A new graphene sensor could allow medical professionals to detect asthma and other respiratory problems much earlier.

Scientists from Rutgers University-New Brunswick have developed a sensor that can be incorporated into a device that alerts a person with asthma when and at what dosage to take their medication.

“Our vision is to develop a device that someone with asthma or another respiratory disease can wear around their neck or on their wrist and blow into it periodically to predict the onset of an asthma attack or other problems,” Mehdi Javanmard, an assistant professor in the Department of Electrical and Computer Engineering, said in a statement. “It advances the field of personalized and precision medicine.”

According to the study, the researchers utilized the properties of reduced graphene oxide—particularly because the material is resilient to corrosion, while also exhibiting rapid electron transfer with electrolytes, allowing for highly sensitive electrochemical detection with minimal fouling.

Modern asthma diagnosing techniques, including spirometry, which measures breathing capacity and testing for exhaled nitric oxide are costly and invasive. By measuring biomarkers in exhaled breath condensate—tiny liquid droplets discharged during breathing—researchers have found a way to better understand asthma at the molecular level and discover more targeted treatments and better disease management practices.

The new electrochemical sensor can accurately measure nitrite in exhaled breath condensate using reduced graphene oxide that resist corrosion and has superior electrical properties, while being able to accurately detect biomarkers.

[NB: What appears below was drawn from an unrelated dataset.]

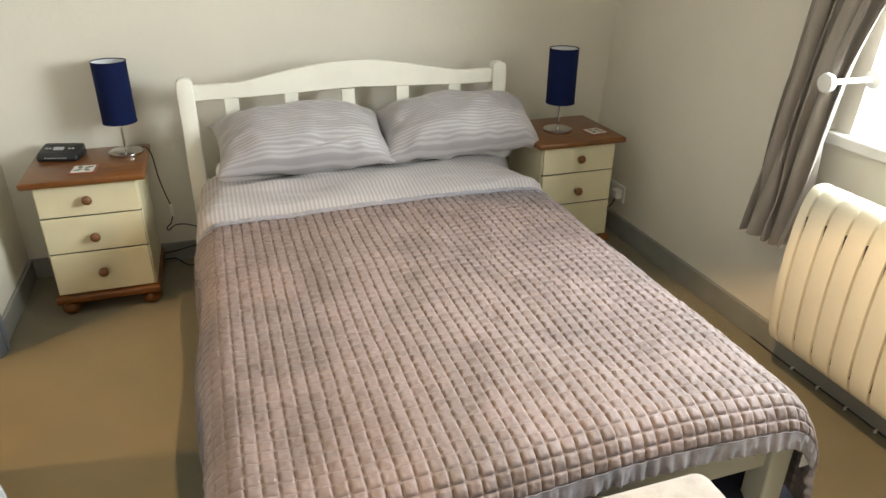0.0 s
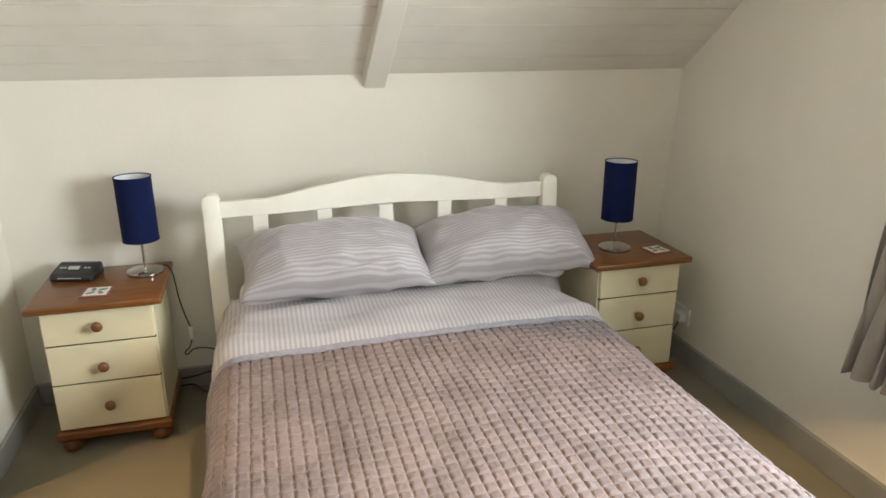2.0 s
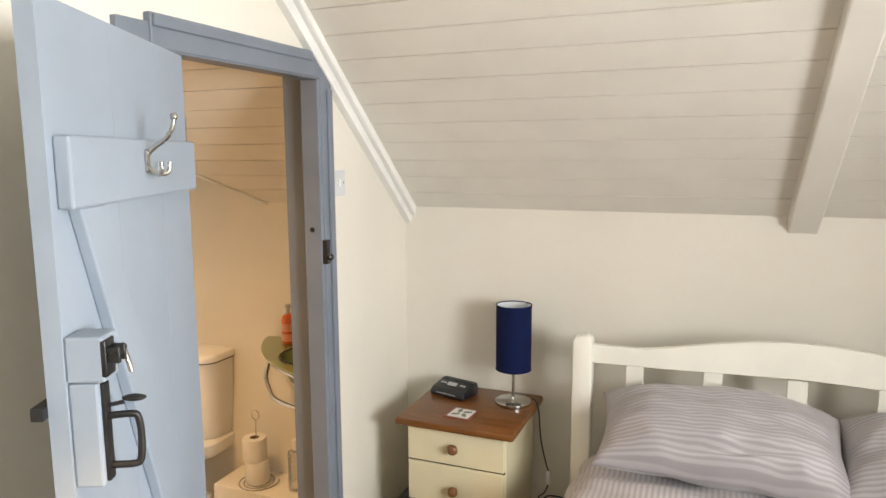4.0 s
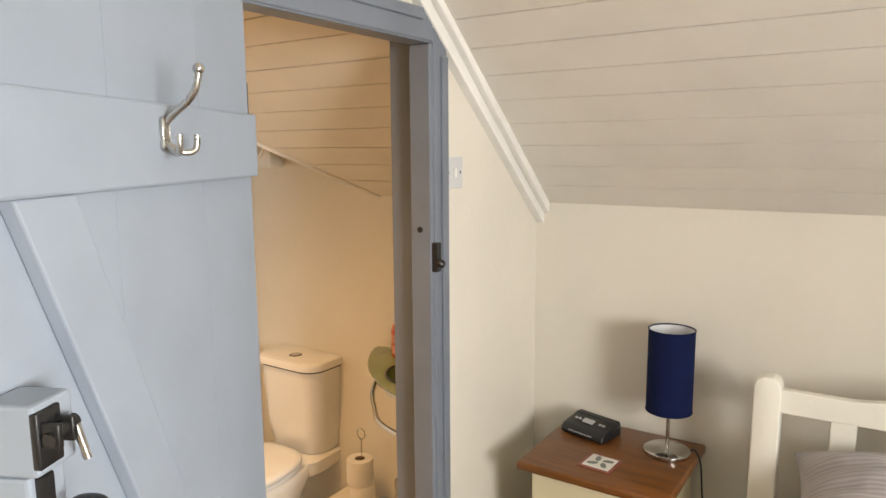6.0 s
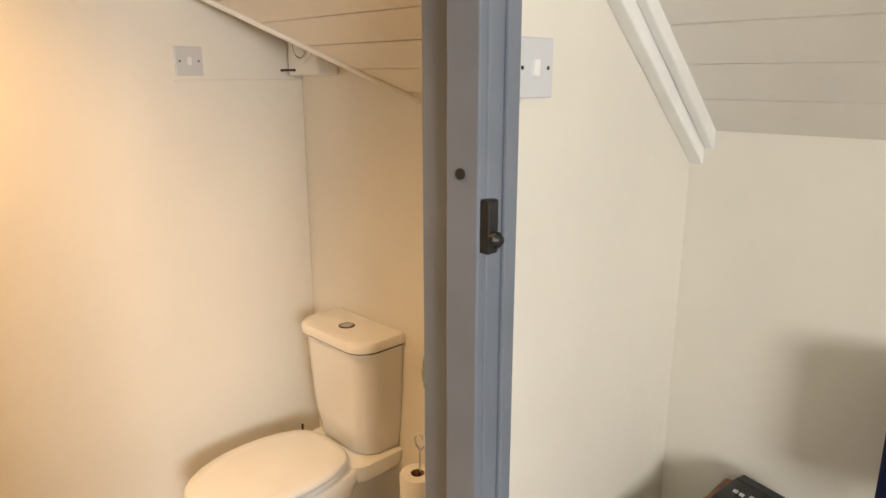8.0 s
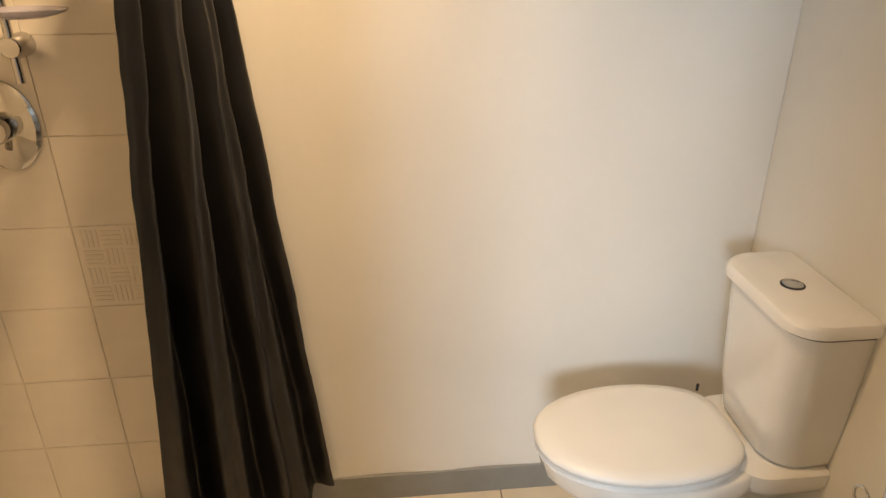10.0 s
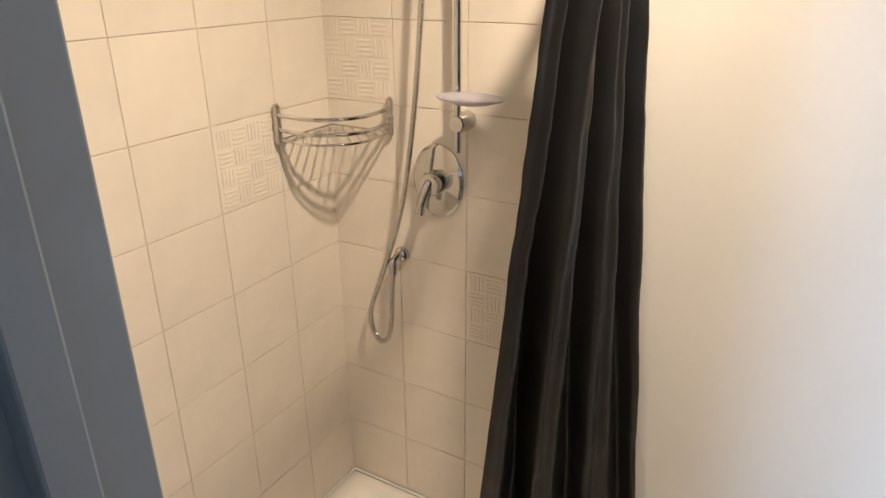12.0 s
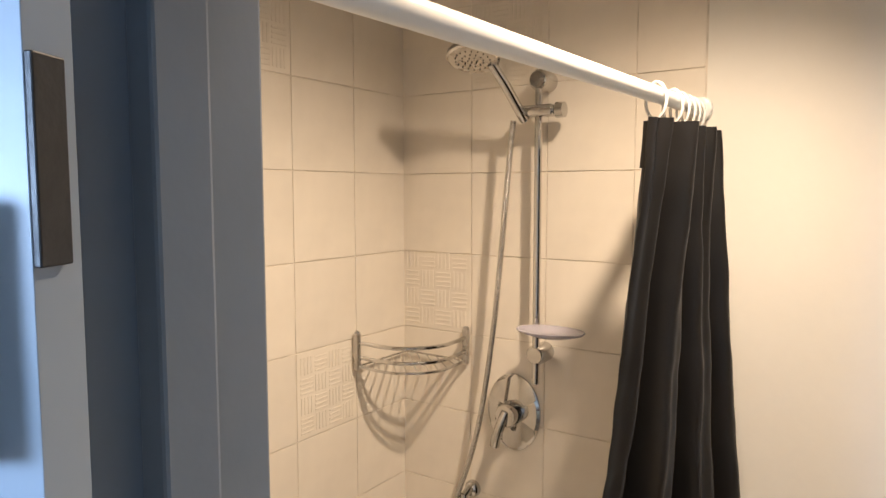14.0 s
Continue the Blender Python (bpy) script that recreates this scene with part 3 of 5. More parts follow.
part("cable", tube(path2, 0.004, 8), BLACKPLASTIC, t, smooth=60)


def socket(m, label):
    t = thing("wall_socket", label, "socket", m)
    part("plate", box(-0.073, -0.012, -0.043, 0.073, 0, 0.043, 0.003), WHITEPLASTIC, t)
    p = part("plug", box(0.012, -0.048, -0.022, 0.058, -0.012, 0.024, 0.006), WHITEPLASTIC, t, "white plug")
    part("rocker", box(-0.052, -0.015, 0.012, -0.038, -0.011, 0.032, 0.001), WHITEPLASTIC, t)
    part("cable", tube(smoothed([(0.035, -0.035, -0.02), (0.03, -0.05, -0.06), (0.0, -0.06, -0.09), (-0.08, -0.05, -0.12), (-0.15, -0.05, -0.17)], 6), 0.003, 8), BLACKPLASTIC, p, smooth=60)
    return t


socket(pose(EAST + 0.016, -0.30, 0.215, 0, 0, -90), "white double wall socket with one plug and black cable")


def light_switch(m, label, name="light_switch"):
    t = thing(name, label, "switch", m)
    part("plate", box(-0.043, -0.010, -0.043, 0.043, 0, 0.043, 0.002), SWITCHGREY, t)
    part("rocker", box(-0.006, -0.015, -0.012, 0.006, -0.009, 0.012, 0.001), WHITEPLASTIC, t)
    for x in (-0.03, 0.03):
        part("screw", lathe([(0, 0), (0.003, 0), (0.003, 0.001), (0, 0.001)], 10, Matrix.Translation((x, -0.010, 0)) @ pose(0, 0, 0, 90, 0, 0)), GAPSHADE_SCREW, t)
    return t


light_switch(pose(0.0, -0.538, 1.428, 0, 0, 90), "white single light switch beside the door frame")

# ---- bed ----
HY = -0.21
bed = thing("bed", "ivory painted wooden double bed with slatted headboard", "bed", pose(0, 0, 0))
for x in (0.78, 2.153):
    bm = prism([(x - 0.033, 0), (x + 0.033, 0), (x + 0.033, 0.872), (x + 0.027, 0.890), (x + 0.012, 0.899), (x - 0.012, 0.899), (x - 0.027, 0.890), (x - 0.033, 0.872)], HY - 0.03, HY + 0.03, "y", bevel=0.004)
    part("post", bm, BEDPAINT, bed, smooth=50)
pts = []
for k in range(41):
    u = k / 40
    x = 0.812 + 1.309 * u
    s = math.sin(math.pi * min(max((u - 0.12) / 0.76, 0), 1)) ** 1.25
    pts.append((x, 0.868 + 0.068 * s))
low = [(2.121, 0.805), (1.9, 0.808), (1.466, 0.822), (1.05, 0.808), (0.812, 0.805)]
part("top_rail", prism(pts[::1] + low, HY - 0.014, HY + 0.014, "y", bevel=0.003), BEDPAINT, bed)
part("bottom_rail", box(0.812, HY - 0.013, 0.34, 2.121, HY + 0.013, 0.46, 0.003), BEDPAINT, bed)
for x in (0.955, 1.202, 1.448, 1.694, 1.940):
    part("slat", box(x - 0.029, HY - 0.009, 0.45, x + 0.029, HY + 0.009, 0.815, 0.003), BEDPAINT, bed)
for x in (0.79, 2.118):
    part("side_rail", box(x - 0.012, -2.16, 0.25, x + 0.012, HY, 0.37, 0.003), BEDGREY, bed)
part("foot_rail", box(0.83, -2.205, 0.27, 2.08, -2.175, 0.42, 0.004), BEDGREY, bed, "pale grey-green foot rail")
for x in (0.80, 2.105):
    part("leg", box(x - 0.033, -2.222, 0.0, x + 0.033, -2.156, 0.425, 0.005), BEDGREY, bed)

tagged(part("mattress", box(0.80, -2.15, 0.25, 2.13, HY + 0.03 - 0.06, 0.44, 0.05, 4), SHEET, smooth=60), "white mattress on the bed", "mattress")


def drape(s, half, top, rad, hang):
    """Cross-section of a cover: s metres from the middle line, giving offset and height."""
    flat = half - rad
    a = abs(s)
    sign = 1 if s >= 0 else -1
    if a < flat:
        return sign * a, top + 0.012 * (1 - (a / flat) ** 2)
    arc = rad * math.pi / 2
    if a < flat + arc:
        q = (a - flat) / rad
        return sign * (flat + rad * math.sin(q)), top - rad * (1 - math.cos(q))
    d = a - flat - arc
    return sign * (half + 0.02 * math.sin(d * 6)), top - rad - d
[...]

“Nitrite level in breath condensate is a promising biomarker for inflammation in the respiratory tract,” Clifford Weisel, study co-author and professor at Rutgers’ Environmental and Occupational Health Sciences Institute (EOHSI). “Having a rapid, easy method to measure it can help an asthmatic determine if air pollutants are affecting them so they can better manage use of medication and physical activity.

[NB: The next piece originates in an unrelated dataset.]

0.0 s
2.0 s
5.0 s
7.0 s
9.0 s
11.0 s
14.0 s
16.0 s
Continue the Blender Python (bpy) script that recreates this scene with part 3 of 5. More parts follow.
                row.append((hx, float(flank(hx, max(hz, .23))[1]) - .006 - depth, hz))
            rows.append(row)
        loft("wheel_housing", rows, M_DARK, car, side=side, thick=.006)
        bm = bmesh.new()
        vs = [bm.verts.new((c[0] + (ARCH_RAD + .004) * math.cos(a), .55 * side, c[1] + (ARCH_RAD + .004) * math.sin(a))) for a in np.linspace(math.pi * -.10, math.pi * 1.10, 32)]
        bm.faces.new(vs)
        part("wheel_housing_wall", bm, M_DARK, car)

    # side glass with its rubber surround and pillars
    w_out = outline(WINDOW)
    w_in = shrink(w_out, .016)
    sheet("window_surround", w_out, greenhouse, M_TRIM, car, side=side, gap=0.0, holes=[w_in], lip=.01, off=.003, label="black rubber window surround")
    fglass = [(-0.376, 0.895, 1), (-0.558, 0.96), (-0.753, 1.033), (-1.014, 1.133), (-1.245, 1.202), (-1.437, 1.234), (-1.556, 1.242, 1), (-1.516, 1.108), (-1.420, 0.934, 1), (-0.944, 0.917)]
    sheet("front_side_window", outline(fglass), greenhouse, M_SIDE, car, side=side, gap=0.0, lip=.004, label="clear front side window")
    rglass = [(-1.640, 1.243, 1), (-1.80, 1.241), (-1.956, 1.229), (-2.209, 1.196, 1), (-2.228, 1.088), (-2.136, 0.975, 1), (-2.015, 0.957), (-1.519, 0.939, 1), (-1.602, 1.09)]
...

“It could also be used in a physician’s office and emergency departments to monitor the effectiveness of various anti-inflammatory drugs to optimize treatment.”

Robert Laumbach, the study co-author and an occupational and environmental medicine physician at EOHSI, explained that increases in airway inflammation is a warning sign of increased risk of an asthma attack or exacerbation of COPD, which allows professionals to detect the issues earlier and utilize more-effective preventive measures or treatment.

The researchers now plan on developing a portable, wearable system that Javanmard said could be available within five years. They also plan on expanding the number of inflammation biomarkers a device could detect and measure.

About 300 million people are affected by asthma each year, with about 17.7 million adults and 6.3 million children being diagnosed with the disease in the U.S. in 2014. Other lung ailments include chronic obstructive pulmonary disease, which encompasses emphysema and chronic bronchitis.

“In the U.S. alone, allergy inflammation, asthma and various respiratory conditions are all on the rise, so devices that can help diagnose, monitor and manage these conditions will be in high demand,” Javanmard said.

The study was published in Microsystems & Nanoengineering.